An employee works on the assembly line of intelligent machinery at a workshop on March 31, 2024 in Qingzhou, Weifang City, Shandong Province of China.
Vcg | Visual China Group | Getty Images
China’s economy in the first quarter grew faster than expected, official data released Tuesday by China’s National Bureau of Statistics showed.
Gross domestic product in the January to March period grew 5.3% compared to a year ago, faster than the 4.6% growth expected by economists polled by Reuters, and compared to the 5.2% expansion in the fourth quarter of 2023.
On a quarter-on-quarter basis, China’s GDP grew 1.6% in the first quarter, compared to a Reuters poll expectations of 1.4% and a revised fourth quarter expansion of 1.2%.
Beijing has set a 2024 growth target of around 5%.

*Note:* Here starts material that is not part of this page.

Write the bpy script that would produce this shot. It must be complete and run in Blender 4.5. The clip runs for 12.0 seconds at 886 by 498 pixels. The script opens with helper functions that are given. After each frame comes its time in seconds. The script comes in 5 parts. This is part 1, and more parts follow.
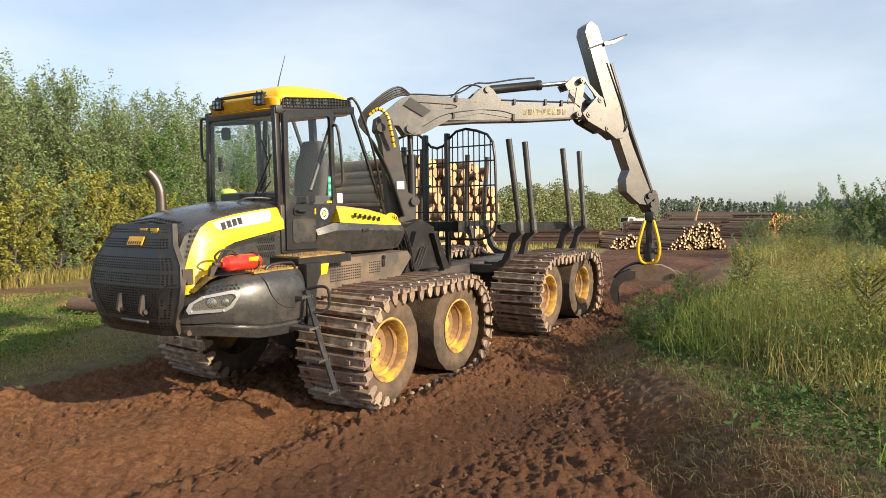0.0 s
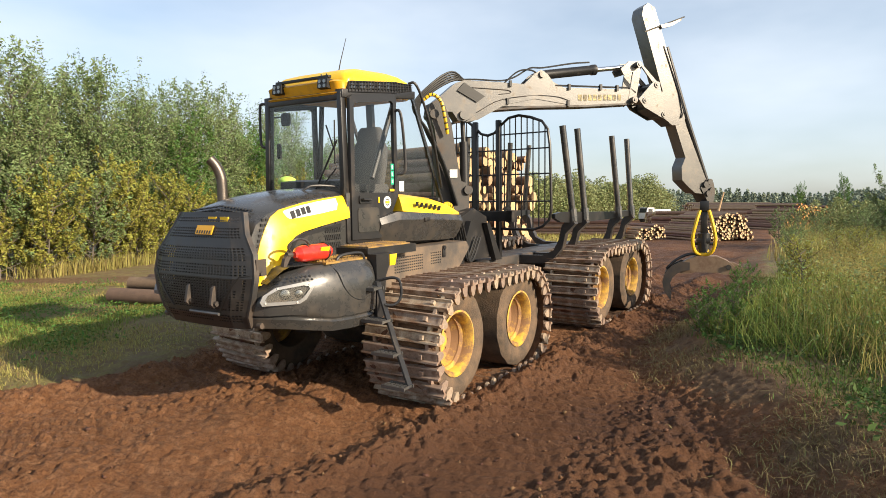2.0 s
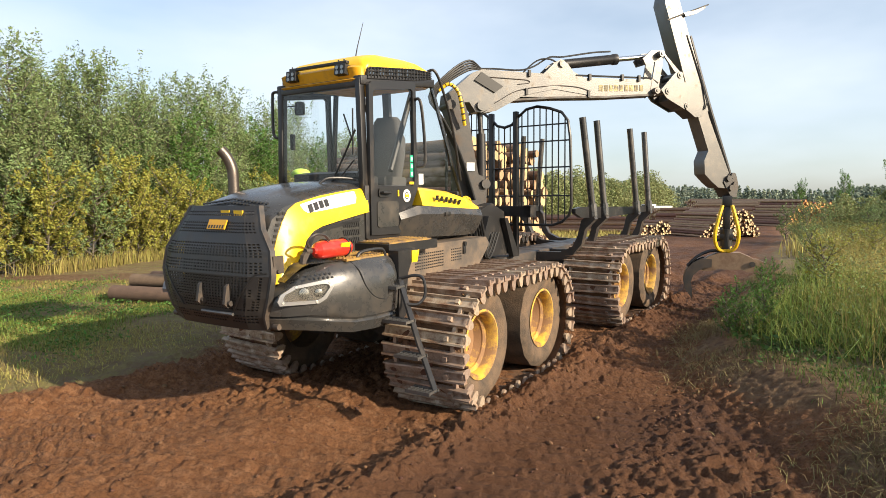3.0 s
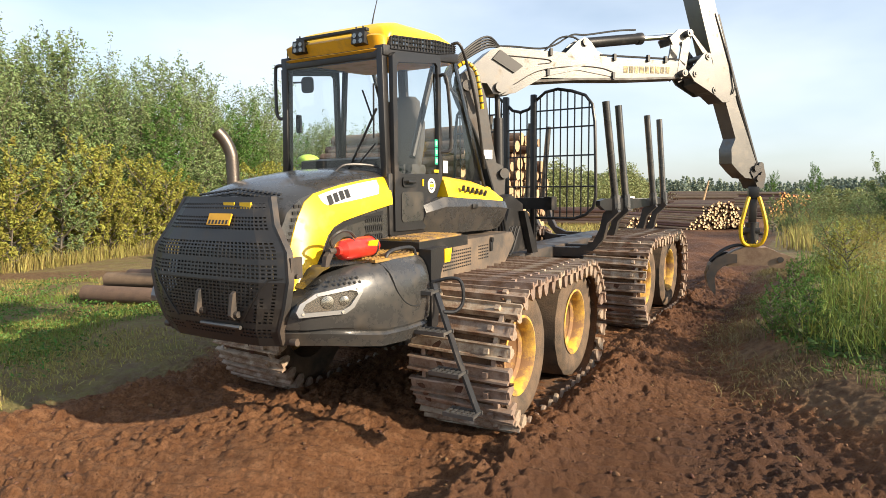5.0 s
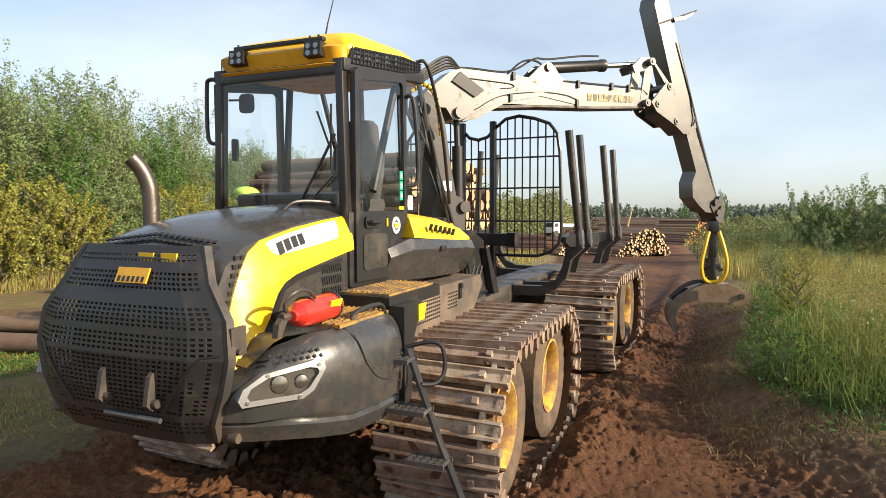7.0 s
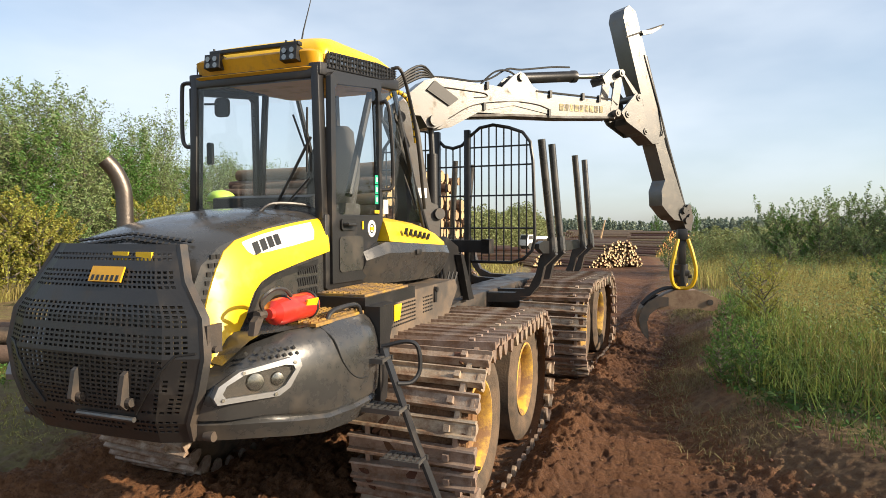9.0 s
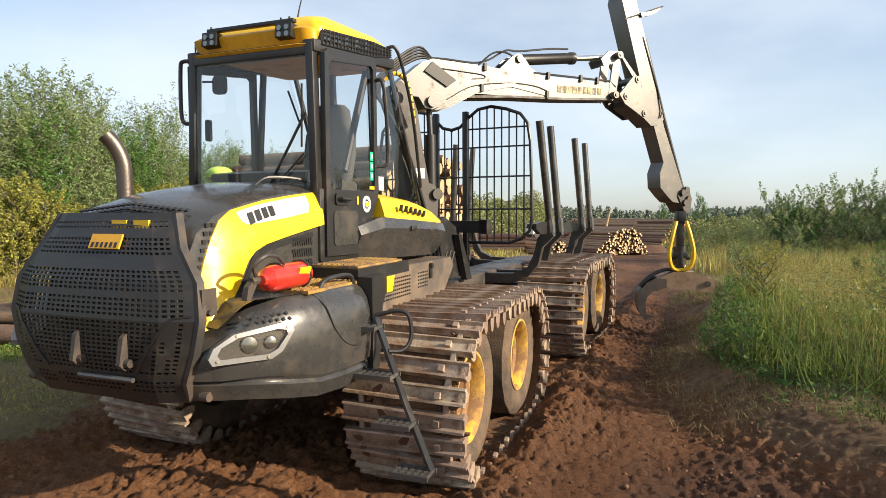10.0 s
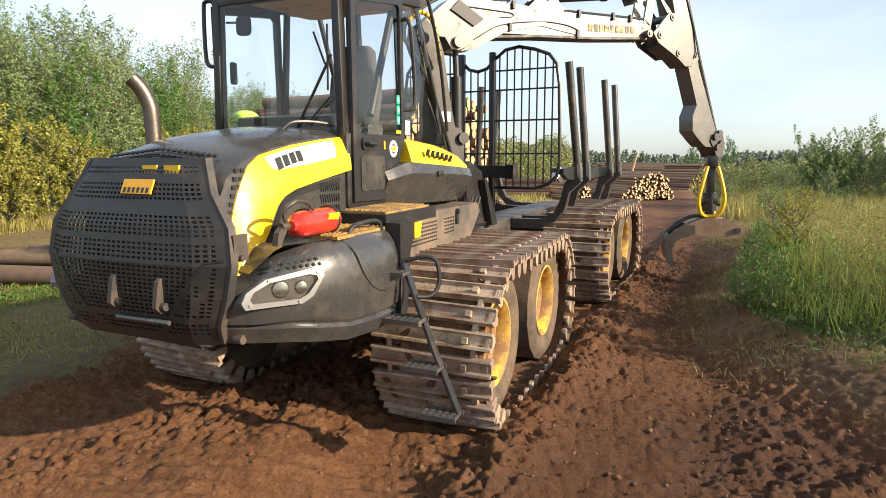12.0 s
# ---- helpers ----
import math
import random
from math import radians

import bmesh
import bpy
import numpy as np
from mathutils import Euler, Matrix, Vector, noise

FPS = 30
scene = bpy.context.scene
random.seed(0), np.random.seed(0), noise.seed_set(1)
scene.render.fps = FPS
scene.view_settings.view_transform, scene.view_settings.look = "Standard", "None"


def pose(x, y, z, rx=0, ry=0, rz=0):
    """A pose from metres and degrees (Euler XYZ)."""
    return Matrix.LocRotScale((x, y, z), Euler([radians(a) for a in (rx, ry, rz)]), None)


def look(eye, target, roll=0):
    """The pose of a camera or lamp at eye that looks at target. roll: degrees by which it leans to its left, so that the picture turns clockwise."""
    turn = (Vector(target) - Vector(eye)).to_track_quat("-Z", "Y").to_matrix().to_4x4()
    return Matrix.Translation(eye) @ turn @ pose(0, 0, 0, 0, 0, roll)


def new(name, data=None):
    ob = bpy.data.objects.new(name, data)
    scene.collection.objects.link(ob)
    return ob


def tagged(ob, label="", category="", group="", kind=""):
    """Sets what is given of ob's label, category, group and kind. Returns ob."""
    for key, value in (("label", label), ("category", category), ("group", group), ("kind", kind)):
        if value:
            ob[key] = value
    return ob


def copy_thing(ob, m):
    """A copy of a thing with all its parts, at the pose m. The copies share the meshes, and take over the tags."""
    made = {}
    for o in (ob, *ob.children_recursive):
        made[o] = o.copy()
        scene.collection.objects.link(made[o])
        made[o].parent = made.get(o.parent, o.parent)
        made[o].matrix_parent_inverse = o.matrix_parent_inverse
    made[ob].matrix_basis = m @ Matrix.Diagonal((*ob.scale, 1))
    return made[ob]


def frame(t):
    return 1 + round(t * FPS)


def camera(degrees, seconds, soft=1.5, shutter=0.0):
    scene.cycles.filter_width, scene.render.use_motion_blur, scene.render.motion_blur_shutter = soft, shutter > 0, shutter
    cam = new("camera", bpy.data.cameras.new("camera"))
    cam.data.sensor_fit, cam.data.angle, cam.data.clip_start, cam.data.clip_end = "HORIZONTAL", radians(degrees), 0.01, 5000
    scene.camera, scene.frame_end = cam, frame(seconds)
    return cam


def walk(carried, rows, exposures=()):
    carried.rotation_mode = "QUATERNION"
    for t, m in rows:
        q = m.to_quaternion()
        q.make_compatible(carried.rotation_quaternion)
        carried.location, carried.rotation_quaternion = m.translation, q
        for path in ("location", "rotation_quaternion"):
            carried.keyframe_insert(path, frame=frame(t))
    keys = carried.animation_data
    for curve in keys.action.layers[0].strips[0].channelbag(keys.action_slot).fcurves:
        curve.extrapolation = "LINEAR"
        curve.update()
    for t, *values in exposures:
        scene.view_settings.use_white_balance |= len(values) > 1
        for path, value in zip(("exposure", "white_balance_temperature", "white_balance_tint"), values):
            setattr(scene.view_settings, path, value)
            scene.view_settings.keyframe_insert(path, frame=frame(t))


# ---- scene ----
cam = camera(71.3, 12.0, soft=0.8)
S = 0.94  # metres to one unit of the plan; all lengths below are in plan units
METRES, EYE, TILT, LEAN, TURN = 4.0 * S, 2.14 * S, -3.0, 0.0, 0.0
ROWS = [
    (0.0, 0.0, 0.0, 0.0, -0.0, 0.0, 0.0),
    (0.5, -0.0071, 0.014, -0.004, 0.45, -0.14, -0.09),
    (1.0, -0.0517, 0.0155, -0.005, 1.06, -0.42, -0.16),
    (1.5, -0.1242, 0.0269, 0.0048, 1.2, -0.65, -0.22),
    (2.0, -0.1722, 0.0719, -0.0023, 1.12, -0.86, -0.08),
    (2.5, -0.2057, 0.1295, 0.0003, 1.09, -1.05, -0.05),
    (3.0, -0.2436, 0.1667, -0.006, 1.02, -1.16, -0.1),
    (5.0, -0.3906, 0.3906, 0.0017, -1.31, -1.84, 0.06),
    (5.5, -0.4255, 0.4475, 0.0111, -1.61, -1.92, 0.0),
    (6.0, -0.4484, 0.4992, 0.0332, -2.1, -1.95, 0.07),
    (6.5, -0.4506, 0.5824, 0.0421, -4.85, -1.57, 0.17),
    (7.0, -0.4748, 0.6373, 0.0544, -8.17, 0.32, 0.09),
    (9.0, -0.4771, 0.6202, 0.0309, -10.46, 1.56, 0.31),
    (9.5, -0.4585, 0.5953, 0.0069, -10.22, 1.61, 0.3),
    (10.0, -0.4528, 0.5879, -0.0027, -9.84, 0.6, 0.29),
    (10.5, -0.4474, 0.5897, -0.0073, -9.37, -1.37, 0.21),
    (11.0, -0.4496, 0.5926, -0.0068, -8.94, -2.93, 0.15),
    (11.5, -0.4538, 0.5943, -0.0048, -8.34, -3.98, 0.13),
    (12.0, -0.4625, 0.5959, 0.0005, -7.77, -4.55, 0.07),
]
walk(cam, [(t, pose(0, 0, EYE, TILT, LEAN, TURN) @ pose(METRES * x, METRES * y, METRES * z, 90 + pitch, roll, yaw)) for t, x, y, z, yaw, pitch, roll in ROWS], [(0.0, 0.72), (2.5, 0.80), (5.0, 0.95), (5.8, 0.95), (7.0, 0.84), (9.5, 0.76), (10.5, 0.86), (12.0, 1.0)])

# ---- light ----
SUN_DIR = Vector((0.85, -0.53, 0.0)).normalized()
SUN_EL = radians(23)
world = bpy.data.worlds.new("sky")
scene.world = world
world.use_nodes = True
wn, wl = world.node_tree.nodes, world.node_tree.links
wn.clear()
sky = wn.new("ShaderNodeTexSky")
sky.sky_type, sky.sun_disc, sky.sun_elevation, sky.sun_rotation = "NISHITA", False, SUN_EL, radians(122)
sky.air_density, sky.dust_density, sky.ozone_density = 1.0, 1.6, 1.5
wco = wn.new("ShaderNodeTexCoord")
wmap = wn.new("ShaderNodeMapping")
wmap.inputs["Scale"].default_value = (1.2, 1.2, 3.4)
cloud = wn.new("ShaderNodeTexNoise")
cloud.inputs["Scale"].default_value, cloud.inputs["Detail"].default_value = 1.5, 5
cramp = wn.new("ShaderNodeMapRange")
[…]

Last week, Morgan Stanley raised its 2024 real GDP forecast for China to 4.8%, from its previous expectation of 4.2%.
The world’s second largest economy saw weak export and inflation data earlier this month, with both sets of data coming in below expectations.
Industrial output for March grew 4.5% year on year, missing expectations of 6%. Retail sales grew 3.1% year on year, lower than expectations of 4.6%.
Unemployment in major cities inched down to 5.2%, snapping a three-month streak of increases.
Immediately after the data release, the offshore yuan strengthened slightly, before retreating from its five-month high seen early Tuesday to trade at 7.2724 against the greenback.